Saeideh Shafie, Mehrnoush Zarei, and Nasim Sultan Beigi found themselves on trial on July 3 before Branch 26 of the Revolutionary Court, facing charges of "propaganda" and "national security." Such charges carry the potential for a maximum prison sentence of five years.

Skyline International echoes the concerns raised by Human Rights Watch (HRW) regarding this matter. HRW has stressed that Iran's judiciary has resumed the practice of summoning and harassing journalists and human rights defenders, resorting to punitive measures against those who refuse to remain silent. Authorities have relentlessly prosecuted and punished individuals reporting on the social issues and grievances central to the recent protests.

Saeideh Shafie, an esteemed economic journalist associated with various Iranian newspapers, was arrested in Tehran in February and subsequently transferred to Evin prison. Fortunately, she was released in March upon posting bail amounting to 500 million tomans ($12,150). Shafie's charges are directly related to several articles she authored, addressing critical topics such as escalating poverty and the government's management of energy subsidies and public resources.

Mehrnoush Zarei, known for her coverage of healthcare and social issues in numerous Iranian media outlets, was arrested in Tehran in January and detained at Evin prison. However, she was released on bail in February. Zarei's charges stem from her thought-provoking articles on reproductive laws and the state of Iran's national parks.

Nasim Sultan Beigi, a prominent women's rights activist and journalist, faced arrest at Tehran's Khomeini International Airport in January when she attempted to leave the country. She was subsequently transferred to Evin prison before being released on bail in February, requiring a sum of 1 billion Tomans ($24,350). Sultan Beigi's charges revolve around her collaboration with both domestic and foreign media outlets. She has an extensive background working as a journalist for various Iranian publications.

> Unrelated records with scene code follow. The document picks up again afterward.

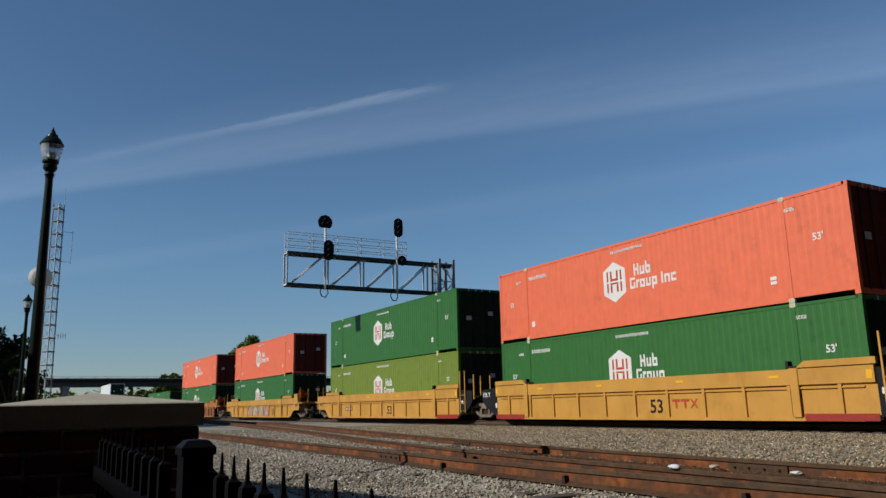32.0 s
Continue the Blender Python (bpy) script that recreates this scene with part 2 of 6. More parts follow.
def lathe(bm, profile, n=16, axis="z", at=(0, 0, 0)):
    """Turns (radius, height) pairs round an axis through at."""
    rings = []
    for r, h in profile:
        ring = []
        for k in range(n):
            c, s = r * math.cos(math.tau * k / n), r * math.sin(math.tau * k / n)
            ring.append(bm.verts.new(Vector(at) + Vector((c, s, h) if axis == "z" else (c, h, s) if axis == "y" else (h, c, s))))
        rings.append(ring)
    for a, b in zip(rings, rings[1:]):
        for k in range(n):
            bm.faces.new((a[k], a[(k + 1) % n], b[(k + 1) % n], b[k]))
    bm.faces.new(rings[0][::-1]), bm.faces.new(rings[-1])


def prism(bm, outline, y0, y1):
    """An outline of (x, z) corners, from y0 to y1."""
    a = [bm.verts.new((x, y0, z)) for x, z in outline]
    b = [bm.verts.new((x, y1, z)) for x, z in outline]
    k = len(outline)
    bm.faces.new(a), bm.faces.new(b[::-1])
    for i in range(k):
        bm.faces.new((a[i], b[i], b[(i + 1) % k], a[(i + 1) % k]))


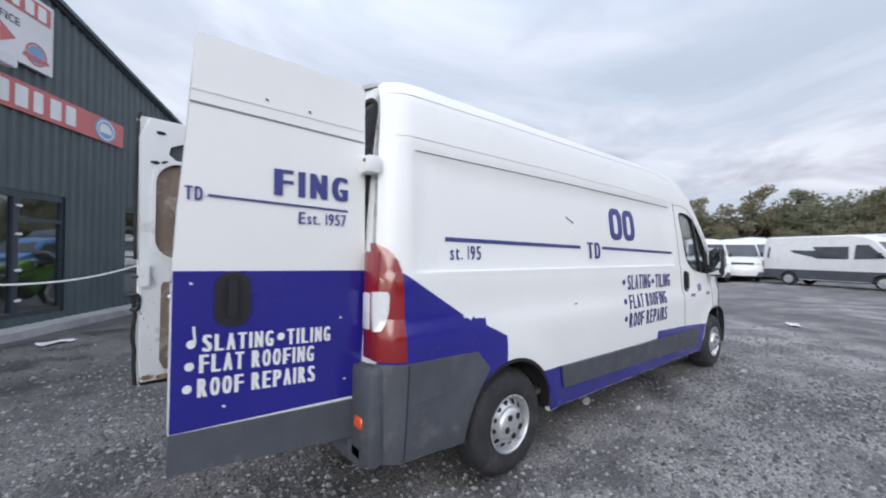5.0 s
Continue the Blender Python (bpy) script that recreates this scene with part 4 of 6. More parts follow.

Skyline International emphasizes that the Islamic Republic of Iran has a long-standing history of exploiting vaguely defined national security charges to target protesters, dissidents, and journalists, conducting trials that consistently fall far below international standards.

Skyline International's spokesperson states, "We implore the international community to prioritize cases involving journalists and human rights defenders in their engagement with Iran. States should vociferously demand that Iran abandon these groundless charges brought against journalists."

Over the past year, Iranians have united in a nationwide protest movement, advocating for fundamental economic, social, and political reforms. The women-led demonstrations were initially sparked by the tragic death of 22-year-old Mahsa Amini while in the custody of the "morality police" in September. Regrettably, the authorities responded to the protests with excessive and lethal force, resulting in the loss of more than 520 lives and the arbitrary detention of over 19,000 individuals, including dozens of journalists, according to activists. Biased trials have led to severe sentences, including the death penalty, for many protesters.

Skyline International stands in solidarity with Saeideh Shafie, Mehrnoush Zarei, Nasim Sultan Beigi, and all journalists who courageously exercise their right to freedom of speech. The organization calls upon Iranian authorities to immediately drop the charges against these women journalists and ensure that their rights are upheld in accordance with international standards.